New Delhi, November 17, 2025 — With 3.77 percent vote share, Prashant Kishor’s Jan Suraaj gave a lesson in political punditry to pollsters — don’t commit mistake of forming perception by watching television. Exit polls, the great entertainment dope for television, predicted Jan Suraaj to poll as high as eight percent vote share in Bihar. Losing security deposits in 236 of the total 238 seats the party contested, Kishor asserted that he lords over the media but people’s hearts are still far away from him.

The media over the years has perfected the habit of lemmings—to jump to suicidal conclusion on basis of events. Top guns in the national media gave place of eminence to Kishor. He was interviewed with a page-length space in the national dailies. The television ate from his hands where Kishor admonished anchors at will for not “feeling the pulse of the people.”

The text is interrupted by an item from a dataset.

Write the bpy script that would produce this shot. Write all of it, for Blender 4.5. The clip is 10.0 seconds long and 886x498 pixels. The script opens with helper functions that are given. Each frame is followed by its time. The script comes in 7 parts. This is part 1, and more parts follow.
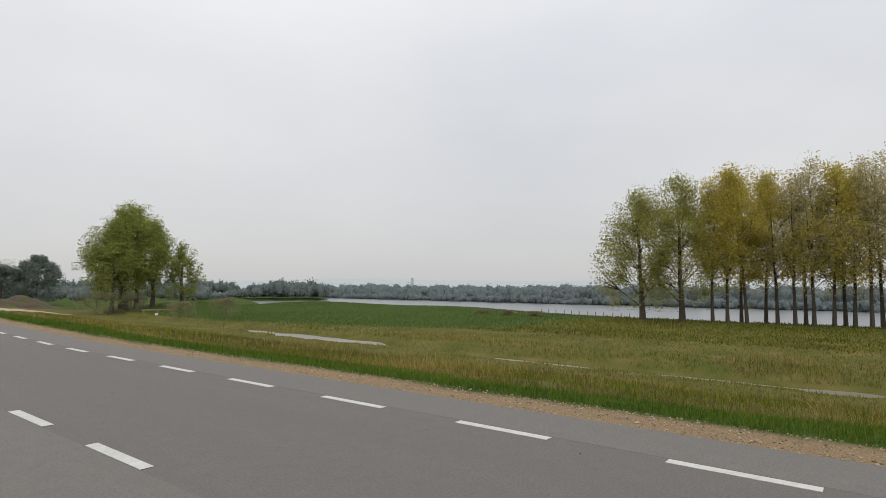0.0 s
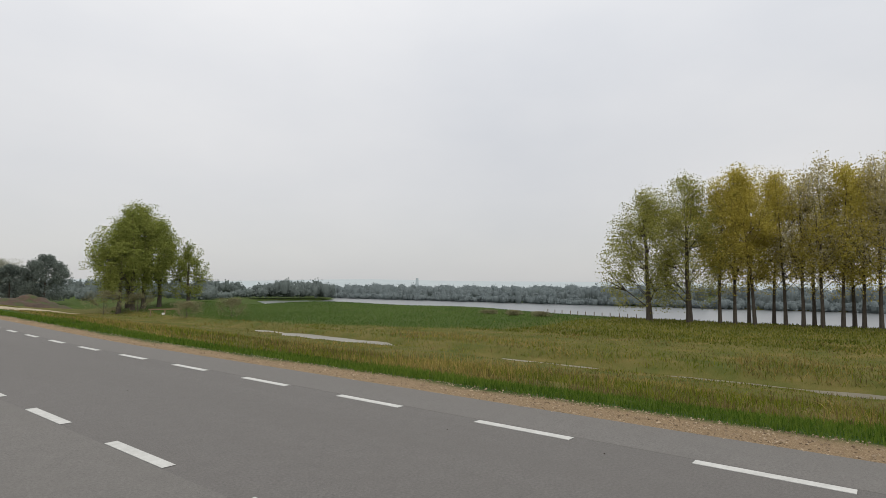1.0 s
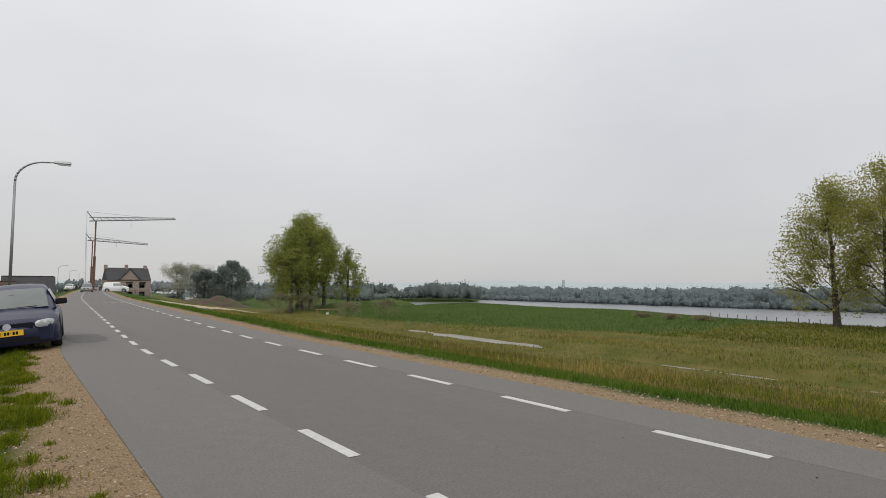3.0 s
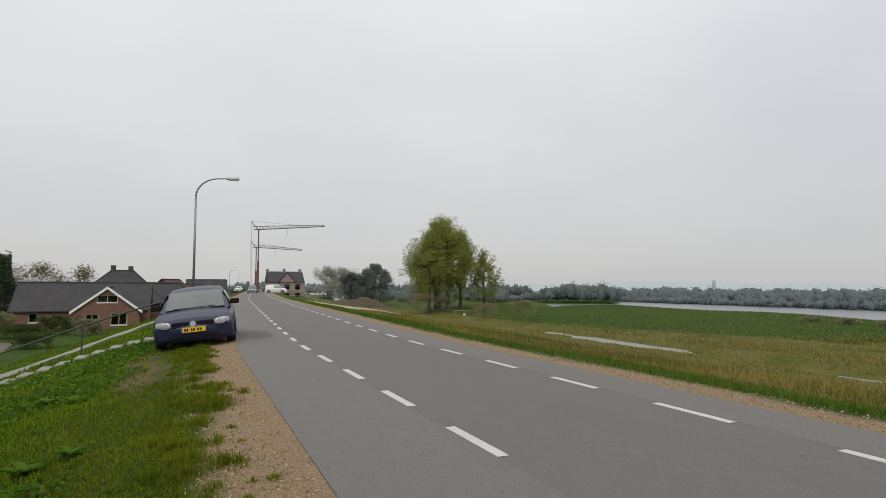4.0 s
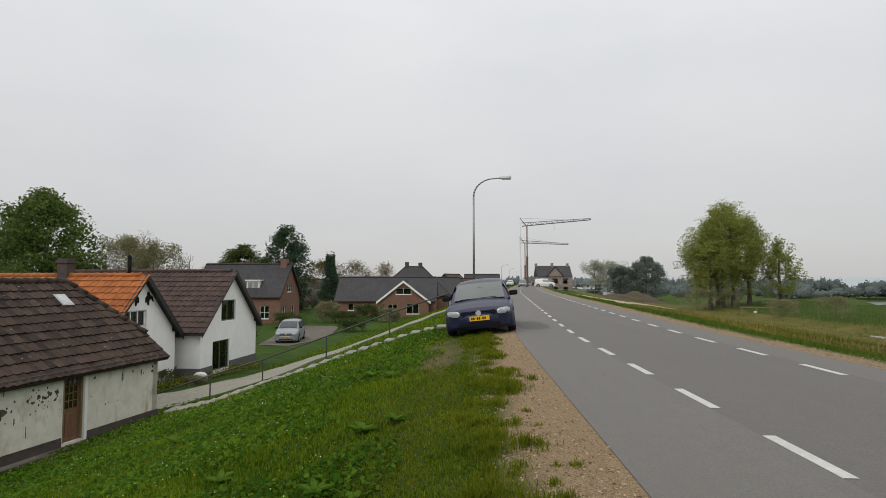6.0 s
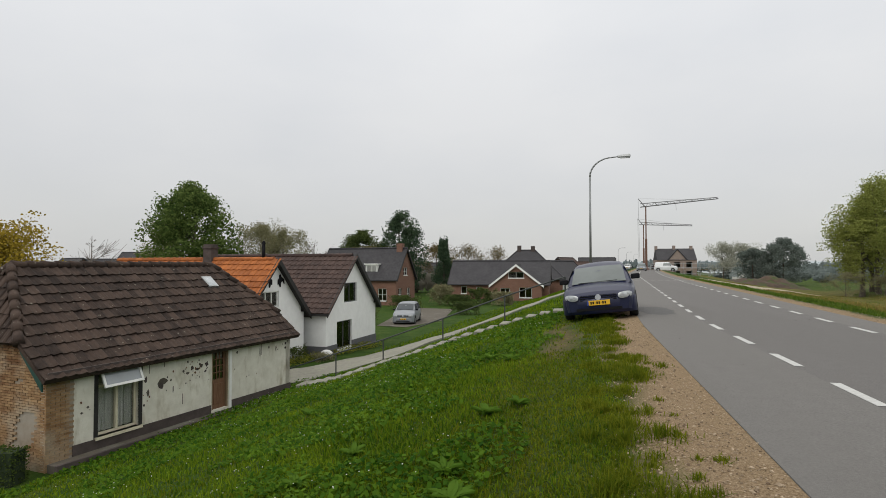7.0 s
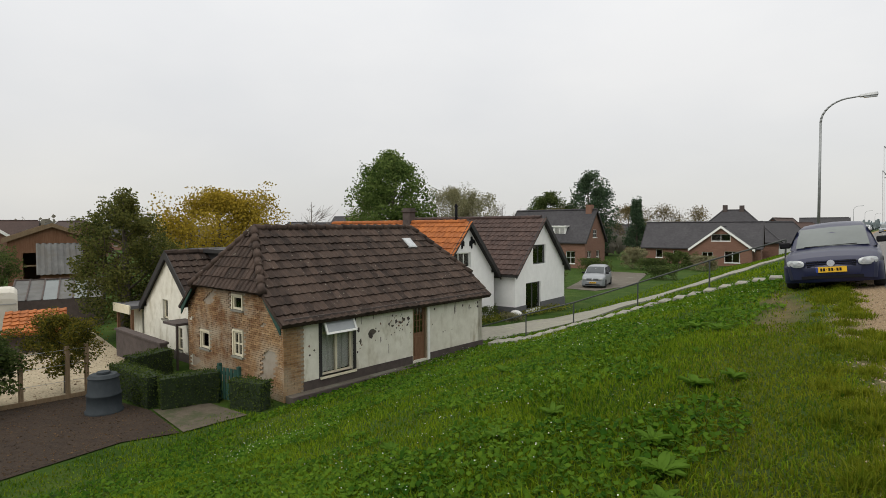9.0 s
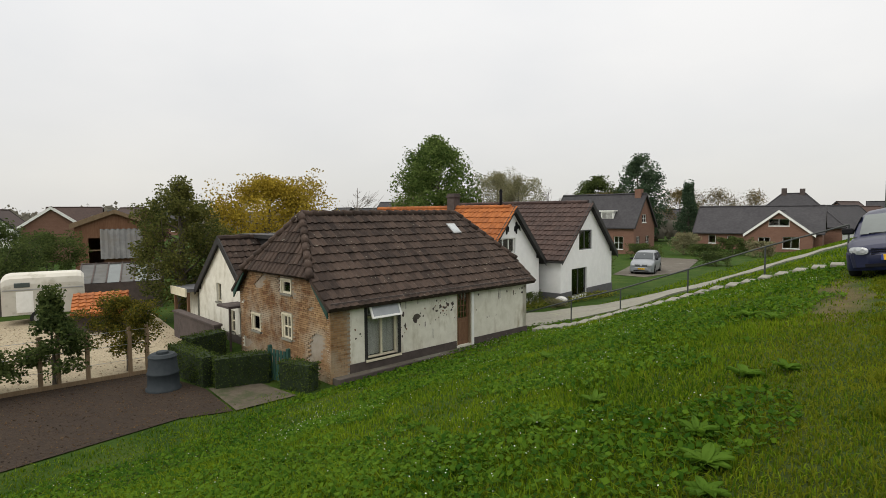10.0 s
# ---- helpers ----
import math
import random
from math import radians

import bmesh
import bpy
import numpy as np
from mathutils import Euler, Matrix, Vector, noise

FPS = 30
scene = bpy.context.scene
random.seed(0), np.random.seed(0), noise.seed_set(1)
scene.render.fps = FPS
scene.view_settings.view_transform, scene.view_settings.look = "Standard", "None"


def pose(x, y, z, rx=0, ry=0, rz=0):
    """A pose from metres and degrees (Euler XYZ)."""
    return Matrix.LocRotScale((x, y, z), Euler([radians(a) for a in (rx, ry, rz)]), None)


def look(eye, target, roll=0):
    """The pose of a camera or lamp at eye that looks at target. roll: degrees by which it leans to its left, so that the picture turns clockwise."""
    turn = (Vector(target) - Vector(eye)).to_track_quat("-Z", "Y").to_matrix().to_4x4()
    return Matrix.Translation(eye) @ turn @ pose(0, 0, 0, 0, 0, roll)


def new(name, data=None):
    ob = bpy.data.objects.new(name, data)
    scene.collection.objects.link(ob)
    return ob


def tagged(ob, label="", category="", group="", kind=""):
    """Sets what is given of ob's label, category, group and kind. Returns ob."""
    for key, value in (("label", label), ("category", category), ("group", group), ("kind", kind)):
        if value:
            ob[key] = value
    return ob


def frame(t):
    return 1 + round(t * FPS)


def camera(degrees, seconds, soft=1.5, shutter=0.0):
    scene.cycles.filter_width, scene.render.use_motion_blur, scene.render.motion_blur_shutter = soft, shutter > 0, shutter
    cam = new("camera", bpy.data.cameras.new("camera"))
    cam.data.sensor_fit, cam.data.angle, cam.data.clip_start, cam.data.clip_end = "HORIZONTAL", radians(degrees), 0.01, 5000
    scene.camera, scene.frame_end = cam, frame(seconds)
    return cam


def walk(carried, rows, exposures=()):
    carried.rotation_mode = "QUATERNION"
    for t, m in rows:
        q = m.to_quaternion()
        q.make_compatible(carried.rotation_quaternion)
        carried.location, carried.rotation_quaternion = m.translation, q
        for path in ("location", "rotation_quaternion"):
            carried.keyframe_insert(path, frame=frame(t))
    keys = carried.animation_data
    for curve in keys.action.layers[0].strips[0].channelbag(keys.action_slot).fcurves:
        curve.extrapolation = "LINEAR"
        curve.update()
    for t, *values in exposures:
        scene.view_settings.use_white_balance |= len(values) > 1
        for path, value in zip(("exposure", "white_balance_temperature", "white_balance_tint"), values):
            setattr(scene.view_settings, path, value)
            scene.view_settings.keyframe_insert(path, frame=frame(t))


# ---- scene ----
cam = camera(75.73, 10.0, soft=0.7)
# seconds, x, y, z, pitch, roll, yaw
ROWS = [
    (0, 0.142, -0.384, 1.355, 3.46, -0.16, -52.06),
    (0.5, 0.128, -0.309, 1.342, 3.48, -0.25, -52.17),
    (1, 0.095, -0.241, 1.334, 3.49, -0.28, -51.58),
    (1.5, 0.049, -0.189, 1.331, 3.54, -0.29, -49.90),
    (2, 0.019, -0.149, 1.328, 3.59, -0.25, -46.77),
    (3.5, -0.000, 0.000, 1.309, 3.68, -0.08, -30.61),
    (4, -0.043, 0.028, 1.300, 3.77, -0.01, -23.60),
    (4.5, -0.086, 0.061, 1.290, 3.84, -0.03, -17.44),
    (5, -0.129, 0.083, 1.276, 3.84, 0.01, -10.24),
    (5.5, -0.174, 0.107, 1.262, 3.63, 0.01, -3.51),
    (7, -0.343, 0.197, 1.232, 1.58, 0.08, 13.90),
    (7.5, -0.383, 0.192, 1.228, 0.52, 0.05, 18.94),
    (8, -0.414, 0.188, 1.223, -0.60, 0.14, 24.18),
    (8.5, -0.440, 0.189, 1.219, -1.41, 0.20, 28.62),
    (9, -0.460, 0.198, 1.218, -2.15, 0.27, 32.50),
    (9.5, -0.444, 0.201, 1.225, -2.90, 0.30, 35.20),
    (10, -0.425, 0.207, 1.229, -3.61, 0.44, 37.03),
]
walk(cam, [(t, pose(x, y, z, 90 + p, r, w)) for t, x, y, z, p, r, w in ROWS],
     exposures=[(0.0, -0.02, 6500, 10), (1.0, -0.02, 6500, 10), (3.5, -0.10, 6500, 10), (5.5, -0.12, 6500, 9.5), (7.0, -0.02, 6500, 9), (8.0, 0.04, 6540, 9), (9.0, 0.13, 6600, 9), (10.0, 0.21, 6680, 9)])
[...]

Millionaires in Land of Social Justice

In 2015, Kishor was the script writer of Mahagathbandhan. In the high-stakes Assembly elections when the Bharatiya Janata Party (BJP) believed that Prime Minister Narendra Modi’s electioneering guaranteed the saffron outfit wins. But Kishor teamed up with Nitish Kumar and Tejashwi Yadav.

Modi mentioned DNA in his speeches. Kishor convinced Kumar that the people of Bihar should send hair sample to Modi’s residence, the 7, Race Course Road as it was called then. Kumar gave bagful of DNA samples to Modi’s residence.

The BJP was stranded in 2025. Modi’s magic came a cropper. The saffron outfit faced a humiliating defeat even when Modi belted out figures in thousands of crores to develop Bihar.

Yet Kishor failed as a politician as he embraced the moneybags for his candidates. The only yardstick, as it seemed, was the size of moneybag to bag the party ticket in Jan Suraaj.

Sample this—KC Sinha who made millions with his books bagged the nomination of the Jan Suraaj. Until the party announced, Bihar had forgotten his name, for his visibility wasn’t on ground but in the cupboards of students.

Bihar is not Delhi

Kishor had also advised Aam Aadmi Party in Delhi Assembly elections. He possibly believed that media domination is more forceful instrument to win elections. The national and Patna-based media gained easy access to Kishor. He spent more time in studios.

Unlike Delhi where the media indeed launched the political career of Arvind Kejriwal, the national convenor of the AAP, Bihar is a vast land with almost 70 percent rural areas. In urban centres, the people indeed watch television as an opium. But the rural parts of Bihar have more better ways to kill time.

Bihar Needs no Bal Thackeray

Kishor gave a political template in Bihar where he sought to be Bal Thackeray of the state. He wouldn’t contest elections. Kishor would rather stay in the background. He forgot that the people vote in state elections to elect a Chief Minister. They don’t vote to empower a Bal Thackeray.